Phones

Cellular Services Brace for Gustav

With threats that Tropical Storm Gustav will clobber the U.S. Gulf coast, the nation's major cellular network providers say they are prepared, having learned from the devastation of Hurricane Katrina three years ago.

Verizon Wireless and Sprint Nextel Corp. have separately issued statements saying they each have spent about US$140 million in the Gulf states in the aftermath of Katrina. A spokesman said AT&T Inc. has spent "hundreds of millions" in the Gulf region, both on wired and wireless infrastructure.

The spending was on many areas of emergency management, including the building of new digital cell sites. But a big focus, Sprint said in a statement, has been on maintaining power to cellular operations with various forms of power generators.

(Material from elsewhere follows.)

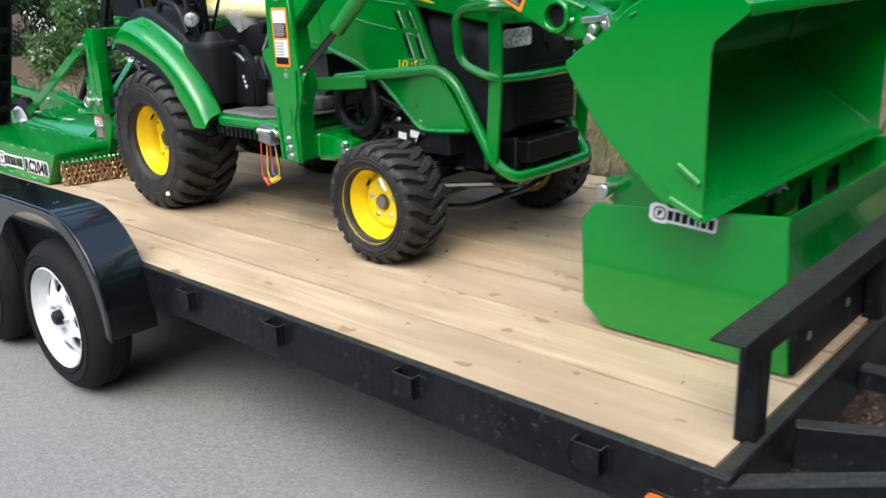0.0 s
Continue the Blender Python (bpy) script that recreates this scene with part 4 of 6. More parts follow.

"One of the primary reasons for the loss of wireless service in a hurricane is the loss of commercial power to the cell site," Sprint said. In 2007, Sprint spent nearly $60 million on construction of permanent generators at 1,300 locations in the Gulf region to power critical wireless locations and network facilities, as well as for portable generators and cell sites on wheels. If power goes out to a cell site or a group of cell sites, such equipment provides a backup.

Sprint also said it has invested $27 million to expands its emergency response team to aid first responders such as police and firefighters. That group is deploying proprietary technology in the region, called Satellite Cell on Light Trucks, to improve communications among emergency responders. A major concern during Katrina was that emergency personnel could not communicate with one another because of radios running different frequencies or different protocols.

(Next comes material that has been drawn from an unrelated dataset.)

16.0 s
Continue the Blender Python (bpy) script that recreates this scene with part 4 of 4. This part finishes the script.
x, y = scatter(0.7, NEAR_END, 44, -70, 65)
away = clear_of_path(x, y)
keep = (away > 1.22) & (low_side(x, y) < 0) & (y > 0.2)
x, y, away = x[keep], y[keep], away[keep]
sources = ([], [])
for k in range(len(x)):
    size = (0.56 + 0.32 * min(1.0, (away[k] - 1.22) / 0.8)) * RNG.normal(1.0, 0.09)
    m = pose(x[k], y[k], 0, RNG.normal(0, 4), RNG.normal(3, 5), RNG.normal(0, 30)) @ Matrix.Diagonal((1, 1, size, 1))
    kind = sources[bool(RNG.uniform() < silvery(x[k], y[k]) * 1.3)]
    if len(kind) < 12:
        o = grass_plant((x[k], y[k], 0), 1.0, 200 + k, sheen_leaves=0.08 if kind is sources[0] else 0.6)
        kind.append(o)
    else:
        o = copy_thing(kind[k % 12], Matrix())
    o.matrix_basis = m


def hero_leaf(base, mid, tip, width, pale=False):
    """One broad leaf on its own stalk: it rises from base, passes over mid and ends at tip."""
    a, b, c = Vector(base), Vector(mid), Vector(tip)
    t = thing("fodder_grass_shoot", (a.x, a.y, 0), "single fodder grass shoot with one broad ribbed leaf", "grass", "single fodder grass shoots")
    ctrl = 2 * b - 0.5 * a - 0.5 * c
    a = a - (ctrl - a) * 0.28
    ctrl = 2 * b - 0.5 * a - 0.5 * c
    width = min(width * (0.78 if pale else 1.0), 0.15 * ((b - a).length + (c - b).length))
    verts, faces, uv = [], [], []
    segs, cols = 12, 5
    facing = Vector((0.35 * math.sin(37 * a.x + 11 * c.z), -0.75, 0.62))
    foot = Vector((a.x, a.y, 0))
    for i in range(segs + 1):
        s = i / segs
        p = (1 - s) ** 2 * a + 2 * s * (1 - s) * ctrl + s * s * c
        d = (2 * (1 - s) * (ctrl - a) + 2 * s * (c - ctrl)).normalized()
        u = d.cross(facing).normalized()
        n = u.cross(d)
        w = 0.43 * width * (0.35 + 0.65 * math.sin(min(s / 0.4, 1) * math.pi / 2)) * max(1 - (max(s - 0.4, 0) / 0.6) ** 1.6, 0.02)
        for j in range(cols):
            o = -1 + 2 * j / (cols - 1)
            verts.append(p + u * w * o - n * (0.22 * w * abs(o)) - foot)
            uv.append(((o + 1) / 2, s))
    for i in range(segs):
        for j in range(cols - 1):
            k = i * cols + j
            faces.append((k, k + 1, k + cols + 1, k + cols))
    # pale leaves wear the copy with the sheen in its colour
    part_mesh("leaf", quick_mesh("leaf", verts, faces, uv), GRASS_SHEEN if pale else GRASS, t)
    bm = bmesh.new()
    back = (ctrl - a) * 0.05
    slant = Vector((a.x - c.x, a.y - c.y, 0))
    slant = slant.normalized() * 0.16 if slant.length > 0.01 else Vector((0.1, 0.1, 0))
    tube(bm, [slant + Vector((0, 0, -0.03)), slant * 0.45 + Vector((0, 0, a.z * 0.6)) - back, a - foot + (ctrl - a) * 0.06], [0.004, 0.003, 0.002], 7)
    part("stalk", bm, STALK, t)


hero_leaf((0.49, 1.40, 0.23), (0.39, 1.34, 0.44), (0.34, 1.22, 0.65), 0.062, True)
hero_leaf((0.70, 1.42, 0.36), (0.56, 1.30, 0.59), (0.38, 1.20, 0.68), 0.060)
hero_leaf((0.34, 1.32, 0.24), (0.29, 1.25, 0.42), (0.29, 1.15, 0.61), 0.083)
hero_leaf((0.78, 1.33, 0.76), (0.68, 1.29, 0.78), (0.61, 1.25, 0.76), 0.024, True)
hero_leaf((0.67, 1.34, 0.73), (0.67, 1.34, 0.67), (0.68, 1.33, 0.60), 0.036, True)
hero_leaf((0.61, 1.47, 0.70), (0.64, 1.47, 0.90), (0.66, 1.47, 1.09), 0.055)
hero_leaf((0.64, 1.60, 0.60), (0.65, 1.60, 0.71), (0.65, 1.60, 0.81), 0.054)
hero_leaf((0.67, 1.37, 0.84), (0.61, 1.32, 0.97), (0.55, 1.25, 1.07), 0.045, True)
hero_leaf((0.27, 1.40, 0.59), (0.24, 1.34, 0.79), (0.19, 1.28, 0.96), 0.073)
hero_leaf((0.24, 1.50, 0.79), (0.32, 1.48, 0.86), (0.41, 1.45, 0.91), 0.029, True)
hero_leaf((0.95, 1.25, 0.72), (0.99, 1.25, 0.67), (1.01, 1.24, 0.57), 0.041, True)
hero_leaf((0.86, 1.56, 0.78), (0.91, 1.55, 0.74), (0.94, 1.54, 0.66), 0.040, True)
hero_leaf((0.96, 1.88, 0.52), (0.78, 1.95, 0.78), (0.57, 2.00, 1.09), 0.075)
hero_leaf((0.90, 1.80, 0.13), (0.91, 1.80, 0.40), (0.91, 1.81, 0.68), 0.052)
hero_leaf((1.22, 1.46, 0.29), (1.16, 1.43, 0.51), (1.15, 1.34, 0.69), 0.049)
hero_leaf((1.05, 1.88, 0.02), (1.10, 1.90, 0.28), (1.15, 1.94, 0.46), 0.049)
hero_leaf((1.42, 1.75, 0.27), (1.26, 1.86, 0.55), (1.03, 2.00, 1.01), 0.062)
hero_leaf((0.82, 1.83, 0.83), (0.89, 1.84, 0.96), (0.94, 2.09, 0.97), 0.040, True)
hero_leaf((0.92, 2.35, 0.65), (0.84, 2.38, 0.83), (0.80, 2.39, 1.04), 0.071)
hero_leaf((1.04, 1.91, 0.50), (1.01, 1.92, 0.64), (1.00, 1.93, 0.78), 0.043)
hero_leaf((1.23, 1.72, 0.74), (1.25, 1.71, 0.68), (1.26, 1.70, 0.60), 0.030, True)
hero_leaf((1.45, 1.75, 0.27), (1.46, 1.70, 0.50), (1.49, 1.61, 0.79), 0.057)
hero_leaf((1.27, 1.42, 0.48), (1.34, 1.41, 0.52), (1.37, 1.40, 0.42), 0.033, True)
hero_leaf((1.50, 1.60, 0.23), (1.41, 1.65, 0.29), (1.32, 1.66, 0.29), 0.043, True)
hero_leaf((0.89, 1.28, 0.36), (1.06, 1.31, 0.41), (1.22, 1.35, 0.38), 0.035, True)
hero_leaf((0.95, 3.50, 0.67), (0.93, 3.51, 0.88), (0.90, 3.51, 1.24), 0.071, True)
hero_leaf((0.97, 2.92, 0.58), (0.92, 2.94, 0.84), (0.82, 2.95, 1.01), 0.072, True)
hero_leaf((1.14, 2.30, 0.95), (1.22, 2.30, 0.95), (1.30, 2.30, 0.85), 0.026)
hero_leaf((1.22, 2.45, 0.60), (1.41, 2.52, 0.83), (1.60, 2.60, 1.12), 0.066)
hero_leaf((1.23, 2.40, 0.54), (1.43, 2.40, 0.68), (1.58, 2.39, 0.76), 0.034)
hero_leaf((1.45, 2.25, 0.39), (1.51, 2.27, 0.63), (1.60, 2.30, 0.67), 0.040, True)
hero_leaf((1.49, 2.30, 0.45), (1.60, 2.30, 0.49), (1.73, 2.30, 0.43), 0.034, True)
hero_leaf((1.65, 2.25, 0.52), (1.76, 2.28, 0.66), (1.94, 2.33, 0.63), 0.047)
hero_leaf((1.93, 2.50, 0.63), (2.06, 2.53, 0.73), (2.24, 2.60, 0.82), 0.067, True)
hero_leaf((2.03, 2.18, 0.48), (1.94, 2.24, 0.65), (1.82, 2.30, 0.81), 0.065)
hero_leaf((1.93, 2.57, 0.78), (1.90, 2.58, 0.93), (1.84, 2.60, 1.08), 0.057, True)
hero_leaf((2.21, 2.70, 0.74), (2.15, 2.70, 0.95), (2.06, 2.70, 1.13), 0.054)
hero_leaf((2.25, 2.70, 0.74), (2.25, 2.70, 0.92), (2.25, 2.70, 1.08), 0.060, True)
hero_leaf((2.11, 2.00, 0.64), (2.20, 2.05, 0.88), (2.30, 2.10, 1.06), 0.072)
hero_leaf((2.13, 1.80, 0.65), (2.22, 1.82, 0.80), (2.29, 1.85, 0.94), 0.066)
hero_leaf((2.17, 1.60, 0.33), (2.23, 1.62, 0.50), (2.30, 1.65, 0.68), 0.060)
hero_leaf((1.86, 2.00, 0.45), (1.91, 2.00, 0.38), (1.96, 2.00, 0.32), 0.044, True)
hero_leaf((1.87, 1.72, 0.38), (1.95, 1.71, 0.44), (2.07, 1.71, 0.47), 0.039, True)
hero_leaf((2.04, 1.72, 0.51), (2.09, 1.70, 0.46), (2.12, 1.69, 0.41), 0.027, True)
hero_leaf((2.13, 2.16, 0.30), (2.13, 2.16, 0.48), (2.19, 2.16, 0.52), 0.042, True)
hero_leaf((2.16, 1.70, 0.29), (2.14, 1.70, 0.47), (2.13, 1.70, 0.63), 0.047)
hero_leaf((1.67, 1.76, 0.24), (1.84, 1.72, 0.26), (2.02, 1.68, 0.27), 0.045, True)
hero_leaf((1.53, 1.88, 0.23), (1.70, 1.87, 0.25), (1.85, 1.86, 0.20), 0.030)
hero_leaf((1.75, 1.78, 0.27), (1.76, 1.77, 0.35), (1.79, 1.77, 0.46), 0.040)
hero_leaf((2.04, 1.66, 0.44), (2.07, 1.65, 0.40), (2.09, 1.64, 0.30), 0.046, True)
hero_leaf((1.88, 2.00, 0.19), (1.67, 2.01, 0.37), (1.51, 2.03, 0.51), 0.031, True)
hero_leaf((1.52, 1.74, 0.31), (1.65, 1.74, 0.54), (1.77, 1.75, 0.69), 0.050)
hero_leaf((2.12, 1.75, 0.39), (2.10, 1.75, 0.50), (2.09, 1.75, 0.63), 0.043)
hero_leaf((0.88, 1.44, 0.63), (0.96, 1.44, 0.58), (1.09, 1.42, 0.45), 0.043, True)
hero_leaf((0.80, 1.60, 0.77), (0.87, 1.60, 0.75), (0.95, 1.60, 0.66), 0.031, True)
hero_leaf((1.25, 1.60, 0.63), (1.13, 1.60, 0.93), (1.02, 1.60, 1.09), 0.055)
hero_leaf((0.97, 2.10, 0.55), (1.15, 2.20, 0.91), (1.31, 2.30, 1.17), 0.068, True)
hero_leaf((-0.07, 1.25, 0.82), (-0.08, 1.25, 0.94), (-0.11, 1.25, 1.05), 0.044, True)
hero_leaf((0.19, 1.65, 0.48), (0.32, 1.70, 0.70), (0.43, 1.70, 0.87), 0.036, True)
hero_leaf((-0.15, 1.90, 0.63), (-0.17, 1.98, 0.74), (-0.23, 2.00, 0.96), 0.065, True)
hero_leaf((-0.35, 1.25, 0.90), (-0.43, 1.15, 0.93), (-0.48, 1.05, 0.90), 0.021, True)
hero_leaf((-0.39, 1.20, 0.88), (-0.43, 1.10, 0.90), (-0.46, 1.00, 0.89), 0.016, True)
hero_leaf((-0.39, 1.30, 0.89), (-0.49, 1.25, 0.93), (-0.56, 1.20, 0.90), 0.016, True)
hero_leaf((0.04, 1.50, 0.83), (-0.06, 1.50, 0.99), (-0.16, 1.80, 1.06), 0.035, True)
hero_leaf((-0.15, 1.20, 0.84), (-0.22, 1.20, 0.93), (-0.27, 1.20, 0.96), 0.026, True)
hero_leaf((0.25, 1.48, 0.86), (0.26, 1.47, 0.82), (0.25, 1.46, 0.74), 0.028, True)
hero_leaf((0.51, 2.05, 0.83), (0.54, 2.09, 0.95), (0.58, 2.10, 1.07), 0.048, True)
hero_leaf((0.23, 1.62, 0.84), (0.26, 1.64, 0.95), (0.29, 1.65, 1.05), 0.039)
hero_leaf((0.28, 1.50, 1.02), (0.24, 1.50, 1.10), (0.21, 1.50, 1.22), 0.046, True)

Sprint and Verizon said they have disaster response vehicles at the ready. Verizon said it has a new 35-foot trailer devoted to emergency responses in the region and has added 59 new digital sites in the region, most with their own on-site generators.

AT&T is already activating plans to set up base camps with tents and bathrooms for its Texas-based repair workers to be located at the best spot when Gustav's eventual track becomes clearer. Dan Feldstein, an AT&T spokesman based in Houston, said the carrier has already responded to two hurricanes earlier this season, Dolly and Edouard, and feels better prepared as a result.

"Neither caused terrible damage but they were serious and our crews got a good workout," Feldstein said in a telephone interview. "The crews got in fast with generators and it was very impressive. Every storm that happens, including Katrina, presents lessons to be learned."

One tip: Use text instead of voice

All the cellular providers offered tips to users in the event a storm hits and wireless networks become congested, as they did with Katrina. One of the common tips was to urge users to text instead of using voice if a crisis occurs, since text places less demand on the network.

For landline users, Feldstein said to remember that a cordless phone in the house might not work without power, meaning it might be time to pull out an old conventional phone to load into the phone jack directly, since some power is transmitted over the phone line.

Other tips include carrying extra batteries for your cell phone and to use a car adapter for recharging the phone battery in the car.